The syntax for URI host encoding of a Handle SHALL include a URI host component, a URI path component, an optional URI query component and an optional URI fragment component.
hdl ":" "//" <host> / <path> [ "?" <query>] [ "#" <fragment> ]
The URI host component SHALL be used to encode the naming authority component of the Handle. The host component SHALL NOT be empty. The host component SHALL be a registered name in URI syntax.
The URI path component SHALL be used to encode the local name component of the Handle. The path component SHALL NOT be empty. The path component SHALL be a segment in URI syntax.
The query and fragment components SHALL follow URI syntax for URI query and fragment components.
hdl ":" "//" <registered name> / <segment> [ "?" <query>] [ "#" <fragment> ]
For example, the CORDRA identifier with the NA 100.102 and the GUID F58FB49EB1F848f0A606E84CEF294BE5 will be URI encoded as hdl://100.102/F58FB49EB1F848f0A606E84CEF294BE5
The syntax for URI path encoding of a Handle SHALL include a URI path component, an optional URI query component and an optional URI fragment component.
hdl ":" <path> [ "?" <query>] [ "#" <fragment> ]
The URI path component SHALL consist of exactly two URI segments. The first URI segment SHALL be used to encode the naming authority component of the handle. The second URI segment SHALL be used to encode the local name component of the Handle. Both segments SHALL NOT be empty.
The query and fragment components SHALL follow URI syntax for URI query and fragment components.
hdl ":" <segment> / <segment> [ "?" <query>] [ "#" <fragment> ]
For example, the CORDRA identifier with the NA 100.102 and the GUID F58FB49EB1F848f0A606E84CEF294BE5 will be URI encoded as hdl:100.102/F58FB49EB1F848f0A606E84CEF294BE5
URI suffix references, i.e., when the the URI scheme component is not present in the URI (hdl is not present), are ambiguous and SHALL NOT be used in machine processable URI encodings of Handles.
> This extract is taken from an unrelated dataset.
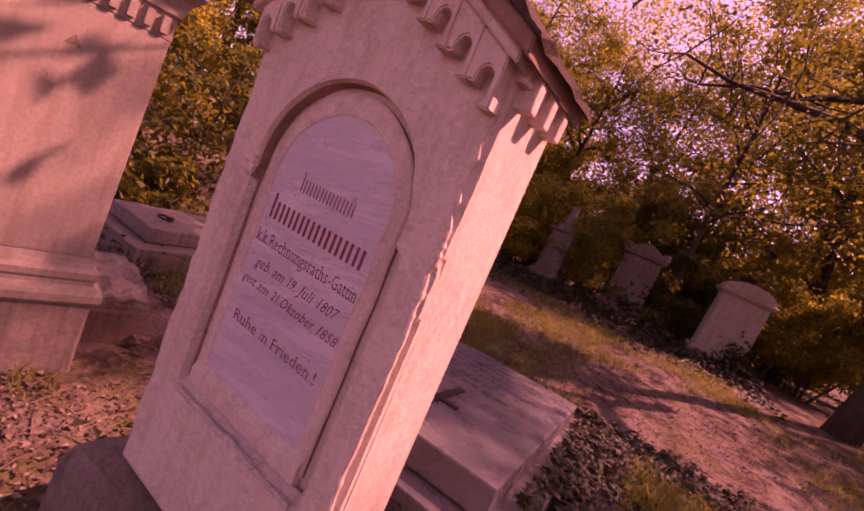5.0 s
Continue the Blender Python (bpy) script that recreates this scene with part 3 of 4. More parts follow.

URI suffix references MAY be used in human readable documents for encoding of Handles when it is obvious that the text represents a Handle.
The naming authority and local name components of a handle may be contain any printable characters from the Universal Character Set (UCS-2) of ISO/IEC 10646. The Handle Protocol specifies encoding in UTF-8 [RFC 2044]. The URI RFC specifies character set encodings. The URI encoding of Handles SHALL use the UTF-8.
A CORDRA Identifier uses a subset of the allowable characters that can appear in a Handle (the set of hexadecimal digits HEXDIG and the ASCII character "."). A CORDRA Identifier can be directly encoded in a URI as UTF-8.
Independent of any URI encoding, the processing and resolution of a handle is still subject to all of the requirements from the Handle Protocol as defined in the Handle RFCs.
HTTP URI Encoding and Protocol Processing
Since direct URI encoding and processing of Handles is not widely deployed throughout the Internet, Handles MAY be encoded with HTTP URIs (URLs) and transmitted between applications using the HTTP protocol [RFC 2616]. It is important to note that the HTTP URI/URL scheme encoding and HTTP protocol may not support all features of the Handle system and the Handle protocol.
The syntax for HTTP URI encoding of a Handle SHALL include a URI authority component, a URI path component, an optional URI query component and an optional URI fragment component.
http ":" "//" <authority> / <path> [ "?" <query>] [ "#" <fragment> ]
The URI authority component SHALL be used to encode the name of the HTTP Handle Resolver.
The URI path component SHALL consist of two or three URI segments. The first optional URI segment SHALL be used to specify that the path is a handle. The second URI segment SHALL be used to encode the naming authority component of the handle. The third URI segment SHALL be used to encode the local name component of the Handle. Both the second and third segments SHALL NOT be empty.
The implementation of an HTTP Handle Resolver SHALL specify the authority and if the first segment is required, its value.
For example, the CORDRA identifier with the NA 100.102 and the GUID F58FB49EB1F848f0A606E84CEF294BE5 using the CNRI Handle Resolver hld.handle.net will be HTTP URI encoded as http://hld.handle.net/100.102/F58FB49EB1F848f0A606E84CEF294BE5
Similarly, the same identifier using an HTTP resolver that specifies the use of three segments, with the first segment being "hdl" will be HTTP URI encoded as http://arrow.resolver.au.gov:2641/hdl/100.102/F58FB49EB1F848f0A606E84CEF294BE5
http ":" "//" <authority> / [ <segment> / ] <segment> / <segment> [ "?" <query>] [ "#" <fragment> ]
| Version | ID | Date | Change Summary |
|---|---|---|---|
| 1.00 | H | 20041018 | Initial release |
| 20050101 | Editorial changes |